Given request: Output exactly the lines from the first one down to the line containing "foot = f * height * 0.97", inclusive.

** BEGIN Given information **

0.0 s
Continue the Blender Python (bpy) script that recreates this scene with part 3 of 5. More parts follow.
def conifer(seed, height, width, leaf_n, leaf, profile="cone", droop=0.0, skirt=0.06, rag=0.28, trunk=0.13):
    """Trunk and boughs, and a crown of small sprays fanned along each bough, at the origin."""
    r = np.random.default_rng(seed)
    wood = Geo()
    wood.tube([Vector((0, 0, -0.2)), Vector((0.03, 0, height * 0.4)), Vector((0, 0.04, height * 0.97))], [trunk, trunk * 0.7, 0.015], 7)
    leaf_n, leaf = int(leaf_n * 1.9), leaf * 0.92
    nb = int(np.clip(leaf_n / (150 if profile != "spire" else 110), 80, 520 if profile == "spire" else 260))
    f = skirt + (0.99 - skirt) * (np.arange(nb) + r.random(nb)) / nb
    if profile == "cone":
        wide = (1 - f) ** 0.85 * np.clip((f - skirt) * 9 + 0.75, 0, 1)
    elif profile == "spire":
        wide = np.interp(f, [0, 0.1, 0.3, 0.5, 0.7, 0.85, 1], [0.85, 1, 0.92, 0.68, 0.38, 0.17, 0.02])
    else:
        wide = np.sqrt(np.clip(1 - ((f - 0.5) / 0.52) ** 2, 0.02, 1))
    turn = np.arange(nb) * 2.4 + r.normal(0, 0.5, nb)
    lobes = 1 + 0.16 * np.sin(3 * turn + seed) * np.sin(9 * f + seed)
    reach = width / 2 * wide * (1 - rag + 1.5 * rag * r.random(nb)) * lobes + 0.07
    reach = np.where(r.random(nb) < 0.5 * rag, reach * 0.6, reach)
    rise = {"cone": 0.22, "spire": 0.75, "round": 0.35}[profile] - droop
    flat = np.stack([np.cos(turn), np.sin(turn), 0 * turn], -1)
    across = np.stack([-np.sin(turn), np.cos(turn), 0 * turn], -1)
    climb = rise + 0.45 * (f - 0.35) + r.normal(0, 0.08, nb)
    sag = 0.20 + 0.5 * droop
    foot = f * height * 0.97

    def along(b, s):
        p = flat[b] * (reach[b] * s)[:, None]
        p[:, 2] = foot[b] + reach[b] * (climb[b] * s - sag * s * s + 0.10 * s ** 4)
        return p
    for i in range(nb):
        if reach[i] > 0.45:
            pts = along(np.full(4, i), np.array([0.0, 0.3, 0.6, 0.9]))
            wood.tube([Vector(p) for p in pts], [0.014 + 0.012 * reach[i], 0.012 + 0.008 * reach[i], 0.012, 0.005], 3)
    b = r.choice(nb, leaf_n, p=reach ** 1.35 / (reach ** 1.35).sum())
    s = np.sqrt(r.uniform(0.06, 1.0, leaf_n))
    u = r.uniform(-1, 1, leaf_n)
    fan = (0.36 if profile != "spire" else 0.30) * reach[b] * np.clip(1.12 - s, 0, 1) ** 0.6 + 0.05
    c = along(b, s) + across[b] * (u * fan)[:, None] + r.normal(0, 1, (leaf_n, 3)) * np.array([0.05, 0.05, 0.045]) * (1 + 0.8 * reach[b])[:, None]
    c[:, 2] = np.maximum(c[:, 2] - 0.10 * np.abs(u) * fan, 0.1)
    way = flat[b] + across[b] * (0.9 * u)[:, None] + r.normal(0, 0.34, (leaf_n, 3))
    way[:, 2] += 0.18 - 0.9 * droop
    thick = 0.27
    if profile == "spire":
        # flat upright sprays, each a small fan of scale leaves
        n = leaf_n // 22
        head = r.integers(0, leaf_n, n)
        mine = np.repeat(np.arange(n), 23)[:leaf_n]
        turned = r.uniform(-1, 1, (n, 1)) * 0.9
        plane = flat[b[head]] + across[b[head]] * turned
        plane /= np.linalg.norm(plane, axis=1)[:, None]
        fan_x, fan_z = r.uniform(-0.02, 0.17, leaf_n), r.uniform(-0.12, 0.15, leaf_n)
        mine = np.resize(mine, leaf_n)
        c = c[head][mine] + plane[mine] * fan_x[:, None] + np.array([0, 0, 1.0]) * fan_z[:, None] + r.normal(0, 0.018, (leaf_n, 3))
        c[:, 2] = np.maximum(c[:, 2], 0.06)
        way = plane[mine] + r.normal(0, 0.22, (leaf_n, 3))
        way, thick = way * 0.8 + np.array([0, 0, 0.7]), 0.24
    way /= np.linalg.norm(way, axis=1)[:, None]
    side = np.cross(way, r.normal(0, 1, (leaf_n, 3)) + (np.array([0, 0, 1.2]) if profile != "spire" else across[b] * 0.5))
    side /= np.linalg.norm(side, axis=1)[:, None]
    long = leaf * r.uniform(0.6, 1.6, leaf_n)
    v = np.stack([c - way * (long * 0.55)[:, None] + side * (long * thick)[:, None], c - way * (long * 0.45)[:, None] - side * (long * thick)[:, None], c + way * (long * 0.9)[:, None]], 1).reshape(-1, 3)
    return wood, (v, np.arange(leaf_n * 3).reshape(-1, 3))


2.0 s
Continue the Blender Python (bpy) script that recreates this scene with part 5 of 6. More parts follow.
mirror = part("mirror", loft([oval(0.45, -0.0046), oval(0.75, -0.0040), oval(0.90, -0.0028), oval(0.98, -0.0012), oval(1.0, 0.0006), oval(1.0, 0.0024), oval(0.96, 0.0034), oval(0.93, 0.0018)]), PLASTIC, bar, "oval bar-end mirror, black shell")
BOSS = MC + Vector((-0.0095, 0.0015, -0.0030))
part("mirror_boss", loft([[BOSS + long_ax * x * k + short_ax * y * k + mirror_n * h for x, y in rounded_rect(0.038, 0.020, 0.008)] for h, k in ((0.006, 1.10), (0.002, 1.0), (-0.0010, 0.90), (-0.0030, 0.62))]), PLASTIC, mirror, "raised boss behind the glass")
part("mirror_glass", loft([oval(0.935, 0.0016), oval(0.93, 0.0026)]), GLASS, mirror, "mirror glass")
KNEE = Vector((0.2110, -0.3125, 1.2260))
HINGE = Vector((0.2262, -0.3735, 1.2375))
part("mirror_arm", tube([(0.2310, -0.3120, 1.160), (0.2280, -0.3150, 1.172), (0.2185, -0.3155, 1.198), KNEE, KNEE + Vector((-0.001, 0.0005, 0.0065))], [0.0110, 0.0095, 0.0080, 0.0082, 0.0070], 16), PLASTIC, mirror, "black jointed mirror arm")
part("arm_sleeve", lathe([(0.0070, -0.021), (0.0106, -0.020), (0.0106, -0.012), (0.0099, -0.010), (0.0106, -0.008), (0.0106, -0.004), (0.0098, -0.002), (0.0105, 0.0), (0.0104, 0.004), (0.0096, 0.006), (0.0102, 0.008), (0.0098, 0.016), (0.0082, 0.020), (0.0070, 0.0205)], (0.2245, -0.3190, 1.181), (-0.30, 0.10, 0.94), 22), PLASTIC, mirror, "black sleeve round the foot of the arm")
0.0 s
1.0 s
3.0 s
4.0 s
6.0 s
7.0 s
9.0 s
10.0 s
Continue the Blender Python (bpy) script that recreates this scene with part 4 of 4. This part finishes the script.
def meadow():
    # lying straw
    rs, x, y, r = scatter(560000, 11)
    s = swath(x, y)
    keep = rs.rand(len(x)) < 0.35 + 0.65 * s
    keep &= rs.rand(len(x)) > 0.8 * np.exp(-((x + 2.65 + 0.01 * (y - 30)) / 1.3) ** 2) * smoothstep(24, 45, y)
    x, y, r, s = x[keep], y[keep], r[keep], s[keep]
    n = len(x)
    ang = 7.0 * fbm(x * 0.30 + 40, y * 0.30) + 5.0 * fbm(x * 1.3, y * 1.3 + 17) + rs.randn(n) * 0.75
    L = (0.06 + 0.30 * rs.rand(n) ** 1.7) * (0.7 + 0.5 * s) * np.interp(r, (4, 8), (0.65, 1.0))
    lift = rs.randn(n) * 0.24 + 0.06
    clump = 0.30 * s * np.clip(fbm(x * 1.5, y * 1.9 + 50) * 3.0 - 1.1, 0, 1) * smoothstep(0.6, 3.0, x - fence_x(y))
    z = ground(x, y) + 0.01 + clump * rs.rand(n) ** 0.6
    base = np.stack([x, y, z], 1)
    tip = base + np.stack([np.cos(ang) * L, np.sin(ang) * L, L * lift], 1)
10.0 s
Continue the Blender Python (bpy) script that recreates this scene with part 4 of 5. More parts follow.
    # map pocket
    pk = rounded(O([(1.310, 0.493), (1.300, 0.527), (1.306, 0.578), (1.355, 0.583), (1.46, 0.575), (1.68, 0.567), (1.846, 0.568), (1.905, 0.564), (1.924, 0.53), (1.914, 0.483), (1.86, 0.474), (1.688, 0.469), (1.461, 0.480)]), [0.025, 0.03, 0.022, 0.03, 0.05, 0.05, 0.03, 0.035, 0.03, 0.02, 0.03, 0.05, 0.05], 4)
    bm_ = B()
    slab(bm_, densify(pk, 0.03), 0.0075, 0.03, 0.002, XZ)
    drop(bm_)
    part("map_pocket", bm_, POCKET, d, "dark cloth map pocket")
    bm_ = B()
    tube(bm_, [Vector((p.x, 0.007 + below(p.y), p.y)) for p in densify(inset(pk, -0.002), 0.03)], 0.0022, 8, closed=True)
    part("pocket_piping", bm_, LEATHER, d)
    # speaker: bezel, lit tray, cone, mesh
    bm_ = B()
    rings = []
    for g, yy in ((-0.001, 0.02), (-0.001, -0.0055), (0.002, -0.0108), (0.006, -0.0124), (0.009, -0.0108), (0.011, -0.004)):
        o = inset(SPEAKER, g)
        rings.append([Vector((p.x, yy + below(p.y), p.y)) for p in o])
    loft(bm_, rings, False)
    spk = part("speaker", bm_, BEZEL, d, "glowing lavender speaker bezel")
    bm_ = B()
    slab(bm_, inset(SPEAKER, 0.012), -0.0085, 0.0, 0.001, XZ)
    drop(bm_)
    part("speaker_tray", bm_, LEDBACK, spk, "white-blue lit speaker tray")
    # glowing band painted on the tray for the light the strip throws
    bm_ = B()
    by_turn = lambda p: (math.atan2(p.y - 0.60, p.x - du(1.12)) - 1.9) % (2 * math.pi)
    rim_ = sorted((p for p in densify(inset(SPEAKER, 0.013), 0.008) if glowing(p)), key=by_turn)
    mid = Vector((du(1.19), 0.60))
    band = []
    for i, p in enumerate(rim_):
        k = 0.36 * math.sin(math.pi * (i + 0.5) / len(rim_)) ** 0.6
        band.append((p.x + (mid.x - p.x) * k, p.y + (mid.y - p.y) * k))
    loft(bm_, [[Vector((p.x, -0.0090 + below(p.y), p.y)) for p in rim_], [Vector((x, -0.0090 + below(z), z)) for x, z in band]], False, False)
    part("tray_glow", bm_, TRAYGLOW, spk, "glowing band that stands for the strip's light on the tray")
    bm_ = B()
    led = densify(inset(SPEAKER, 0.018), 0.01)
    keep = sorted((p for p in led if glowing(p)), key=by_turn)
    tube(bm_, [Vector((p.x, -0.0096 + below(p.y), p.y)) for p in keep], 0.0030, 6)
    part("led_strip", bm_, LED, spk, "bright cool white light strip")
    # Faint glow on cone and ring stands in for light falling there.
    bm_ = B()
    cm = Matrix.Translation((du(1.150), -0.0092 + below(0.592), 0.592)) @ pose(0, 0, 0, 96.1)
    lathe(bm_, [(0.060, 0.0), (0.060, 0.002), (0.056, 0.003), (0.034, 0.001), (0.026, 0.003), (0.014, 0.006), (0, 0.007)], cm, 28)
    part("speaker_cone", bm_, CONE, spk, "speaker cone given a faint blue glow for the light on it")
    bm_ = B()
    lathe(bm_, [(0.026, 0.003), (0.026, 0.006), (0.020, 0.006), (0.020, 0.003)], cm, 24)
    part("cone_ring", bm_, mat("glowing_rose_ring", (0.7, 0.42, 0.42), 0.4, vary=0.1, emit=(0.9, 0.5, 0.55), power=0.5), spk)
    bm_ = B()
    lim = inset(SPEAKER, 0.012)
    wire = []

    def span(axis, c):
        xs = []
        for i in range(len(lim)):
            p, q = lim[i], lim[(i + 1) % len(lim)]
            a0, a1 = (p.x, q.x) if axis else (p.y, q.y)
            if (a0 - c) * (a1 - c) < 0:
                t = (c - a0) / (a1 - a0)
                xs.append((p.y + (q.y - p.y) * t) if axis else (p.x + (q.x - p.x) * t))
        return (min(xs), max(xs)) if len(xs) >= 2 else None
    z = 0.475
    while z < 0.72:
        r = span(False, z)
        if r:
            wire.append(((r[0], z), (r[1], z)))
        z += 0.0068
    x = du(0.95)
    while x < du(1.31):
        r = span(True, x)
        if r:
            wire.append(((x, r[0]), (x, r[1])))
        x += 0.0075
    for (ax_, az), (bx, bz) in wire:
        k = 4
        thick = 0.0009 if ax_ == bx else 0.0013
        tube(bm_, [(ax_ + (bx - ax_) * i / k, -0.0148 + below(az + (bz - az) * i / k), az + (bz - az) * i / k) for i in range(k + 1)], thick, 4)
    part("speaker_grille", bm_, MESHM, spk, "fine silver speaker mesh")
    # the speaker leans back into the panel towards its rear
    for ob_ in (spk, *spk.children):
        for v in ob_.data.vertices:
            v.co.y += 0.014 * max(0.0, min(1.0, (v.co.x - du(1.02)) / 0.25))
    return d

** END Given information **

Exercise solution:
0.0 s
Continue the Blender Python (bpy) script that recreates this scene with part 3 of 5. More parts follow.
def conifer(seed, height, width, leaf_n, leaf, profile="cone", droop=0.0, skirt=0.06, rag=0.28, trunk=0.13):
    """Trunk and boughs, and a crown of small sprays fanned along each bough, at the origin."""
    r = np.random.default_rng(seed)
    wood = Geo()
    wood.tube([Vector((0, 0, -0.2)), Vector((0.03, 0, height * 0.4)), Vector((0, 0.04, height * 0.97))], [trunk, trunk * 0.7, 0.015], 7)
    leaf_n, leaf = int(leaf_n * 1.9), leaf * 0.92
    nb = int(np.clip(leaf_n / (150 if profile != "spire" else 110), 80, 520 if profile == "spire" else 260))
    f = skirt + (0.99 - skirt) * (np.arange(nb) + r.random(nb)) / nb
    if profile == "cone":
        wide = (1 - f) ** 0.85 * np.clip((f - skirt) * 9 + 0.75, 0, 1)
    elif profile == "spire":
        wide = np.interp(f, [0, 0.1, 0.3, 0.5, 0.7, 0.85, 1], [0.85, 1, 0.92, 0.68, 0.38, 0.17, 0.02])
    else:
        wide = np.sqrt(np.clip(1 - ((f - 0.5) / 0.52) ** 2, 0.02, 1))
    turn = np.arange(nb) * 2.4 + r.normal(0, 0.5, nb)
    lobes = 1 + 0.16 * np.sin(3 * turn + seed) * np.sin(9 * f + seed)
    reach = width / 2 * wide * (1 - rag + 1.5 * rag * r.random(nb)) * lobes + 0.07
    reach = np.where(r.random(nb) < 0.5 * rag, reach * 0.6, reach)
    rise = {"cone": 0.22, "spire": 0.75, "round": 0.35}[profile] - droop
    flat = np.stack([np.cos(turn), np.sin(turn), 0 * turn], -1)
    across = np.stack([-np.sin(turn), np.cos(turn), 0 * turn], -1)
    climb = rise + 0.45 * (f - 0.35) + r.normal(0, 0.08, nb)
    sag = 0.20 + 0.5 * droop
    foot = f * height * 0.97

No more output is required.